Cavaliers Lose to No. 22 Virginia Tech, 21-9
Nov 30, 2002
By HANK KURZ Jr.
AP Sports Writer
BLACKSBURG, Va. – A return to an old formula for success, and a visit from one of its most heated rivals, was just what Virginia Tech needed to end its longest losing streak in a decade.
Lee Suggs ran for 108 yards and two touchdowns and the 22nd-ranked Hokies rediscovered their defense Saturday, holding Matt Schaub to 43 yards passing and beating Virginia for the fourth consecutive year, 21-9.
The Hokies (9-3) also turned a blocked punt into a touchdown in a return to their Beamerball roots a week before playing top-ranked Miami.
“We knew we were going to have to run,” said Suggs, who scored on runs on 4 yards in the second quarter and 5 yards with 5:08 remaining. “We came out with fire in our hearts.”
The game was especially emotional for Suggs and 12 other seniors making their final appearances at Lane Stadium, and Suggs seemingly ran harder than he had in weeks, ripping off 12-yard runs on his first two carries.
“When I was standing in the tunnel and they were introducing the seniors, it finally hit me that I wasn’t going to play in Lane Stadium anymore,” he said. “It gave me extra energy to play.”
The Hokies had gone through their longest losing streak since they dropped five in a row in 1992, coach Frank Beamer’s sixth season.
Virginia Tech did it with defense, holding the Cavaliers (8-5) to 203 yards.
“That’s what we’re used to,” said safety Willie Pile, allowing that Virginia might have been the perfect opponent to get the Hokies on track. “You’re going to see those guys at home. You’re going to see them at a party somewhere. They can’t say anything about football.”
It all started with a Hokies hallmark, a blocked punt.
Early in the second quarter, Justin Hamilton ran through the line and slapped Tom Hagan’s punt toward the end zone. Darryl Tapp picked up the loose ball 36 yards later and carried it 11 yards for a touchdown.
“It seemed to start everyone out on a good pace,” Tapp said. “The offense started playing better and the defense started stepping up.”
The play also rattled Hagan, who dropped the snap the next time he tried to punt and threw an 8-yard pass to Shernard Newby. The completion was Virginia’s longest of the half, but a yard short of a first down.

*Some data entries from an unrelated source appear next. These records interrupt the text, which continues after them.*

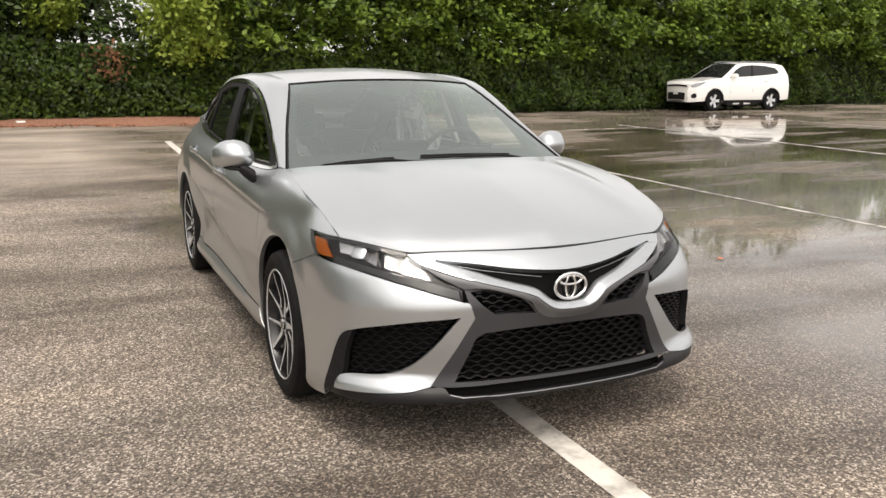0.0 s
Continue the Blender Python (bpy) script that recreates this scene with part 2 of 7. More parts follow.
def raw(verts, faces):
    me = bpy.data.meshes.new("mesh")
    me.from_pydata([tuple(map(float, v)) for v in verts], [], faces)
    me.update()
    return me


def box(bm, lo, hi, m=None, bevel=0.0):
    r = bmesh.ops.create_cube(bm, size=1.0)
    c = [(a + b) / 2 for a, b in zip(lo, hi)]
    s = [b - a for a, b in zip(lo, hi)]
    t = Matrix.Translation(c) @ Matrix.Diagonal((*s, 1))
    bmesh.ops.transform(bm, matrix=(m @ t) if m else t, verts=r["verts"])
    if bevel:
        es = list({e for v in r["verts"] for e in v.link_edges})
        bmesh.ops.bevel(bm, geom=es, offset=bevel, segments=2, affect="EDGES", profile=0.6)
    return bm


def tube(points, radius, sides=8, closed=False, radii=None, flat=1.0, cap=True):
    """A swept round bar; radii may vary; returns verts, faces."""
    p = [Vector(map(float, q)) for q in points]
    n = len(p)
    vs, fs = [], []
    up = Vector((0, 0, 1))
    prev = None
    for i in range(n):
        t = (p[(i + 1) % n] - p[i - 1]) if closed else (p[min(i + 1, n - 1)] - p[max(i - 1, 0)])
        t.normalize()
        if prev is None:
            a = t.cross(up if abs(t.z) < 0.9 else Vector((1, 0, 0))).normalized()
        else:
            a = (prev - t * prev.dot(t)).normalized()
        prev = a
        b = t.cross(a)
        r = radii[i] if radii is not None else radius
        for k in range(sides):
            w = 2 * math.pi * k / sides
            vs.append(p[i] + a * (math.cos(w) * r) + b * (math.sin(w) * r * flat))
    m = n if closed else n - 1
    for i in range(m):
        for k in range(sides):
            j = (i + 1) % n
            fs.append((i * sides + k, i * sides + (k + 1) % sides, j * sides + (k + 1) % sides, j * sides + k))
    if cap and not closed:
        fs.append(tuple(range(sides - 1, -1, -1)))
        fs.append(tuple(range((n - 1) * sides, n * sides)))
    return vs, fs


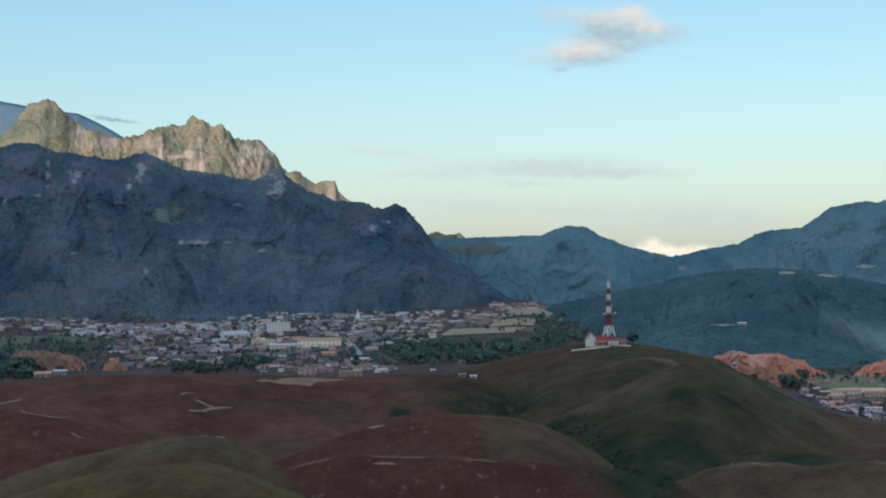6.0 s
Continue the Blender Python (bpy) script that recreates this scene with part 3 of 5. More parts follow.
low_crag = mountain("sunlit_crag", "low sunlit limestone crags with dry scrub", LIT_CRAG, (3720, 3760), 330, 160, M_LIT_MOUNTAIN, -24, -10.6, 360, 120, 0.14, 3.5, 8, -0.1, -0.1, 1.1, 240, 1.4, 6.0, 45.0, CRAG_ROCKS, CRAG_PALES)
square_crag = mountain("sunlit_crag", "sunlit square limestone crags on a falling ridge", CRAGS, (3640, 3640), 260, 200, M_LIT_MOUNTAIN, -4, 4.2, 240, 100, 0.2, 4.0, 8, 0.3, -0.2, 1.2, 260, 0.9, 2.5)
mountain("sunlit_outcrop", "small sunlit rocky outcrop behind a wooded saddle", LIT_KNOB, (4300, 4300), 260, 200, M_LIT_MOUNTAIN, 3, 8, 120, 50, 0.15, 3.0, 8, 0.1, 0, 1.2, 280, 0.6)
shaded = mountain("shaded_mountain", "steep wooded limestone mountain in shade, hazed blue, with pale cliffs", SHADE_RIDGE, (3040, 2980), 760, 330, M_HAZED_KARST, -26, 11, 1000, 280, 0.16, 4.0, 15, -0.42, -0.16, 1.4, 300, 1.4, 5.0, 45.0, SHADE_ROCKS, SHADE_PALES, SHADE_TURFS, SHADE_SPURS)
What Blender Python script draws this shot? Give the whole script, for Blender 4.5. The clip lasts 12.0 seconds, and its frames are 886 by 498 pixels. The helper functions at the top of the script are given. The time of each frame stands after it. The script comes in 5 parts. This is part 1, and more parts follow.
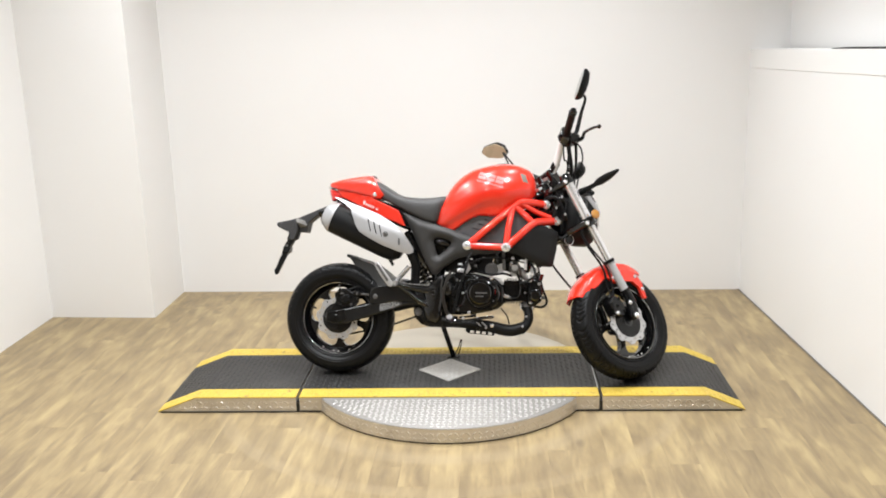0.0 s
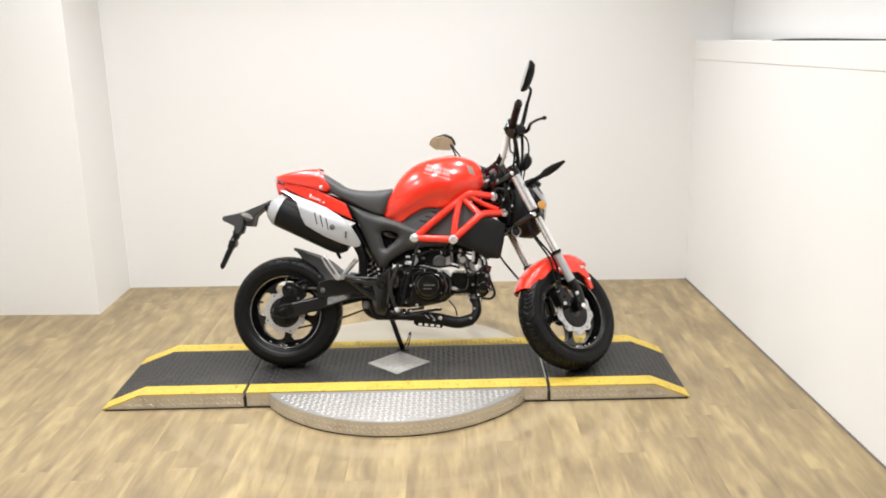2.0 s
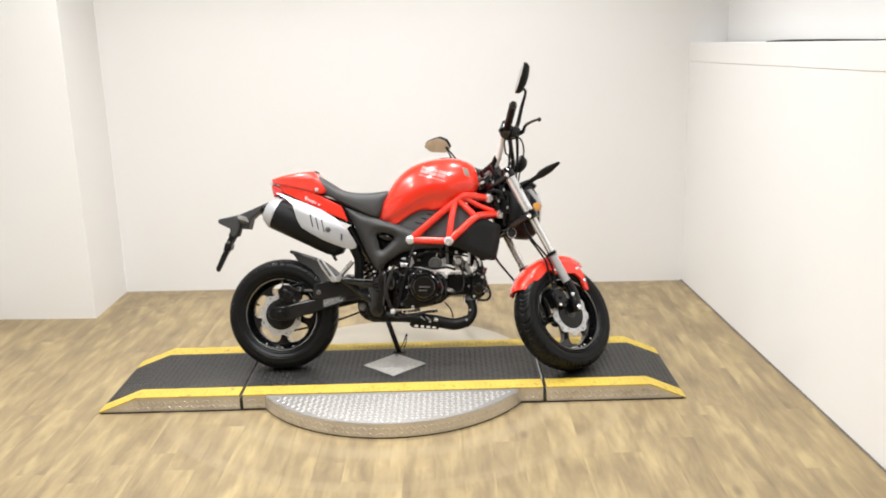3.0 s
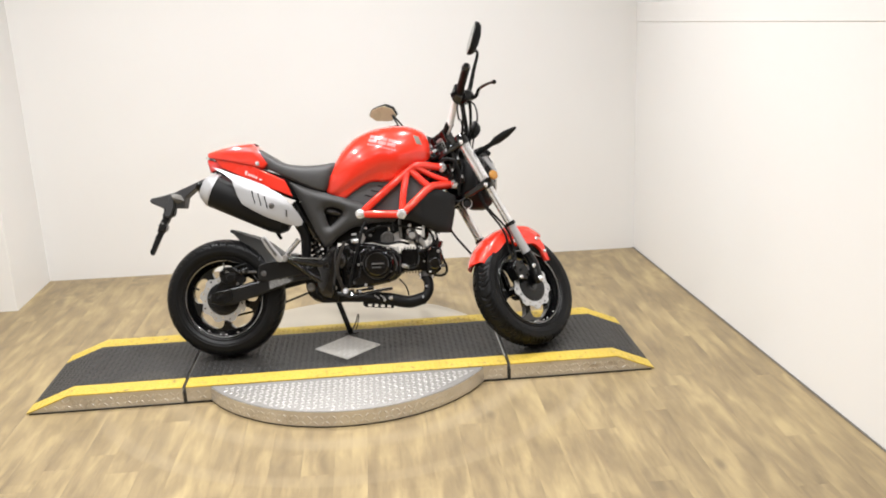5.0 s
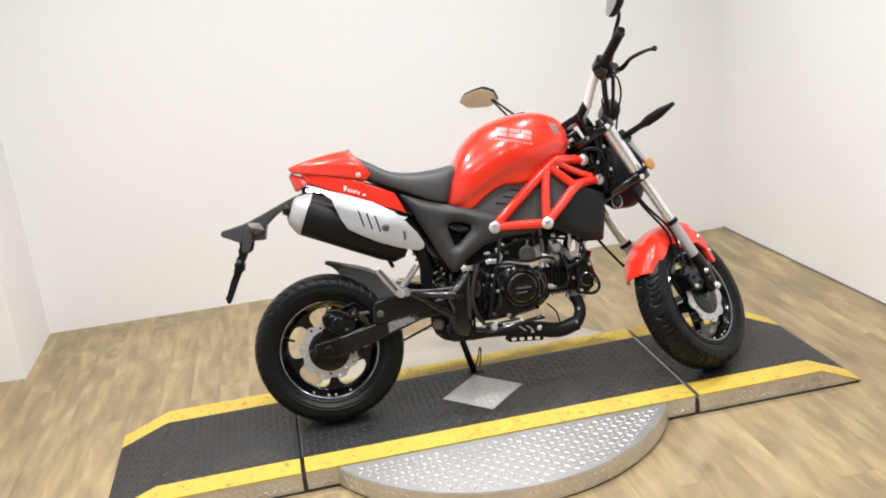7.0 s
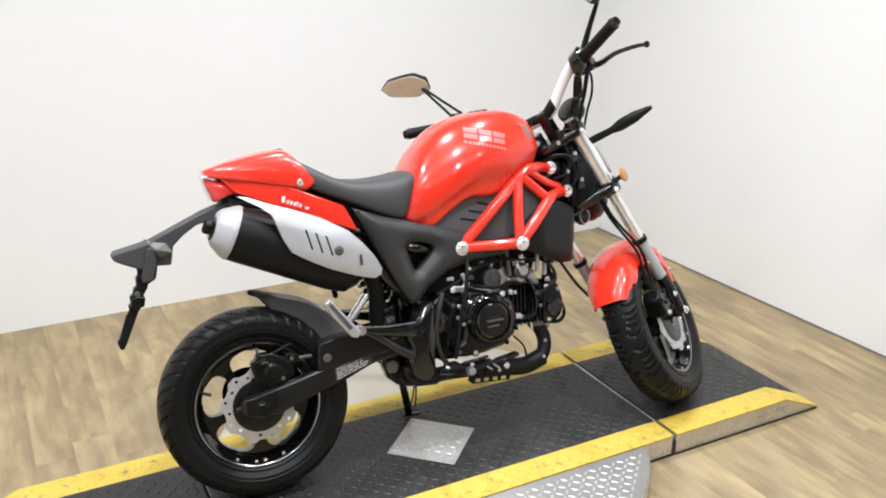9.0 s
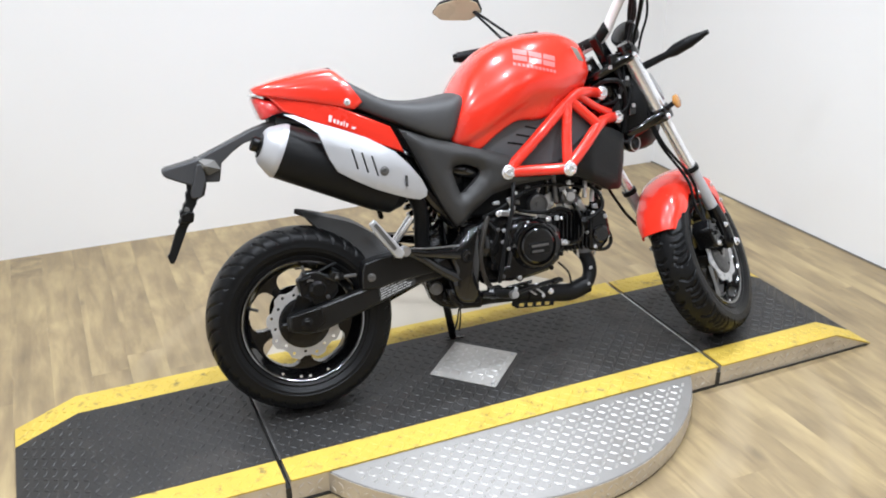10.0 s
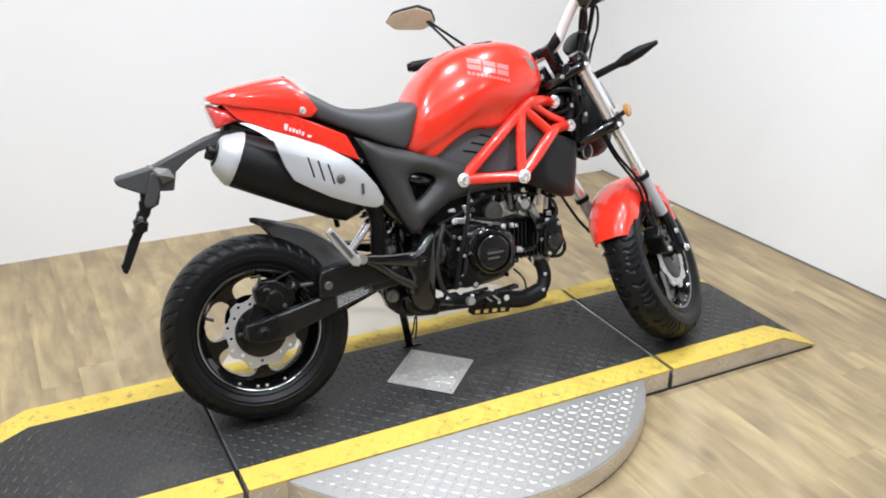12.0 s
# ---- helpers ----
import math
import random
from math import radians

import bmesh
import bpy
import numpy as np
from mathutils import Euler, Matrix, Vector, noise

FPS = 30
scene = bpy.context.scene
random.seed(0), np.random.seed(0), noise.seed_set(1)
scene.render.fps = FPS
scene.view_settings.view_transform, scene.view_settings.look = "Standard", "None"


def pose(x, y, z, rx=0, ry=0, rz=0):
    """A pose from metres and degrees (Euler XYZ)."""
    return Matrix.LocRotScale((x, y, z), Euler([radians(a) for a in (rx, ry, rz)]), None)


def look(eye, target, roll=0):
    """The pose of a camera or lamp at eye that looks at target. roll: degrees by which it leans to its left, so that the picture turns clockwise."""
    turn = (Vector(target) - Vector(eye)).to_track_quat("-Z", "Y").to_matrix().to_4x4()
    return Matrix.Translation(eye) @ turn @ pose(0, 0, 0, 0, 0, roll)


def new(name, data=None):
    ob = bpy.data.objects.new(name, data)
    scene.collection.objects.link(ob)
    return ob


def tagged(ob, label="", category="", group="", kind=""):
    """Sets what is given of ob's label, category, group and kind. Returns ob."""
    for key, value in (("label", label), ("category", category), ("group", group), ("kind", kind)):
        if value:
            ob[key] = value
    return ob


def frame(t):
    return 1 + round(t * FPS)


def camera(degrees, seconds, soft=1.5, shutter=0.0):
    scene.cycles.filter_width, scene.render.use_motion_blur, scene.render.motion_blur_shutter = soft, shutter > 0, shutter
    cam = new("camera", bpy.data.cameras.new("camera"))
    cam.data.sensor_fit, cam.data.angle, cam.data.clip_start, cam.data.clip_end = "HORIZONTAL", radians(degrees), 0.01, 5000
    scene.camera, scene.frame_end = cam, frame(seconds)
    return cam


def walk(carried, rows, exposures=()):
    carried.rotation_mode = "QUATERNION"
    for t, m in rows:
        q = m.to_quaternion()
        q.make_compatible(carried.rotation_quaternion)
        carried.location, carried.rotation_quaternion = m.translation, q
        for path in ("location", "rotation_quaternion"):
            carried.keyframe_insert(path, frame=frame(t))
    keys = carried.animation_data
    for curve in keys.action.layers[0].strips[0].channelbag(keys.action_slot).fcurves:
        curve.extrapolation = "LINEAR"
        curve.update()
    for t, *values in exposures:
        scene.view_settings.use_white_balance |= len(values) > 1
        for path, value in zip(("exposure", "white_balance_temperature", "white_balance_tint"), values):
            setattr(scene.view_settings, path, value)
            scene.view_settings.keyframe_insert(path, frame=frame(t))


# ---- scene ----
from mathutils.bvhtree import BVHTree

cam = camera(51.3, 12.0, soft=1.9)
PATH = [
    (0, (0.198, -3.73, 1.53), (0.085, -1.792, 1.05), -1.6),
    (0.5, (0.202, -3.724, 1.533), (0.097, -1.785, 1.057), -1.9),
    (1, (0.217, -3.729, 1.53), (0.149, -1.79, 1.042), -1.1),
    (1.5, (0.222, -3.723, 1.529), (0.171, -1.784, 1.041), -1.4),
    (2, (0.235, -3.721, 1.528), (0.216, -1.784, 1.029), -1.5),
    (2.5, (0.243, -3.727, 1.533), (0.242, -1.787, 1.045), -1.6),
    (2.7, (0.239, -3.733, 1.526), (0.231, -1.792, 1.046), -1.9),
    (4.3, (0.29, -3.66, 1.463), (0.278, -1.745, 0.892), 1.9),
    (4.5, (0.276, -3.635, 1.443), (0.333, -1.711, 0.901), 1.5),
    (5, (0.142, -3.522, 1.453), (0.282, -1.602, 0.91), -2.5),
    (5.5, (-0.003, -3.264, 1.413), (0.116, -1.343, 0.869), -3.4),
    (6, (-0.198, -3.052, 1.425), (-0.273, -1.129, 0.879), -6.2),
    (6.5, (-0.419, -2.85, 1.42), (-0.395, -0.942, 0.82), -4.4),
    (7, (-0.544, -2.679, 1.447), (-0.223, -0.802, 0.837), -6.2),
    (7.2, (-0.588, -2.602, 1.437), (-0.27, -0.732, 0.802), -5.1),
    (8.8, (-0.962, -1.984, 1.45), (-0.106, -0.298, 0.799), -1.6),
    (9, (-0.978, -1.963, 1.454), (-0.122, -0.298, 0.752), -0.2),
    (9.5, (-0.957, -1.985, 1.438), (-0.165, -0.321, 0.662), 0.8),
    (10, (-0.959, -1.989, 1.414), (-0.235, -0.316, 0.592), -0.4),
    (10.5, (-0.969, -2.023, 1.383), (-0.248, -0.375, 0.508), -0.0),
    (11, (-1.008, -2.041, 1.342), (-0.389, -0.412, 0.361), -2.5),
    (11.5, (-1.003, -2.037, 1.357), (-0.347, -0.424, 0.372), -1.2),
    (12, (-0.98, -1.996, 1.412), (-0.154, -0.36, 0.611), 0.5),
]
walk(cam, [(t, look(eye, target, roll)) for t, eye, target, roll in PATH],
     [(0, 0.12, 6500, 11), (2.7, 0.12, 6600, 11), (5.5, 0.08, 6650, 12), (7.2, 0.05, 6450, 12), (8.8, 0.10, 6250, 11), (10.5, 0.10, 5880, 11), (11.5, 0.10, 5850, 11), (12, 0.10, 6000, 11)])

# ---- light ----
world = bpy.data.worlds.new("world")
scene.world = world
world.use_nodes = True
world.node_tree.nodes["Background"].inputs["Color"].default_value = (0.9, 0.95, 1.0, 1)
world.node_tree.nodes["Background"].inputs["Strength"].default_value = 0.1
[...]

Virginia Tech followed with its only sustained drive of the half, going 61 yards in nine plays, ending with Suggs’ 4-yard scoring run. He extended his NCAA Division I mark to 25 straight games with a touchdown.
The Cavaliers (8-5), seeking their third consecutive victory against a Top 25 team, led 3-0 before the blocked punt but struggled throughout. The field goal came on an 18-yard drive set up by Willie Davis’ interception, and their touchdown drive was a 29-yarder after a fumble recovery.
Schaub, named the ACC’s player of the year earlier in the week, was 12-for-23 in difficult conditions. His longest completion was a 15-yard swing pass that Heath Miller took around the end for the touchdown.
“I don’t want to make excuses, but the wind played a factor in the game,” Schaub said. “A couple of passes got away from me, but that’s the way it goes. They had the same conditions. They just made more plays.”
Schaub did drive the Cavaliers to the Hokies 38 late in the third quarter, then saw his string of 109 passes without an interception end when Garnell Wilds picked off a pass near the end zone.
The game didn’t shed much light on either team’s bowl destinations. The Hokies seem likely to play in the Insight Bowl while the Cavaliers appear in line for the Tangerine or Continental Tire bowls.
The Hokies gained 272 yards on the ground, with Kevin Jones adding 91 on 15 attempts and Bryan Randall getting 67 on 14 carries. He attempted just 11 passes and completed only five, all in the first half.
Schaub did extend to 13 his string of games with a touchdown pass, and Miller set an ACC record by catching his ninth scoring pass of the season.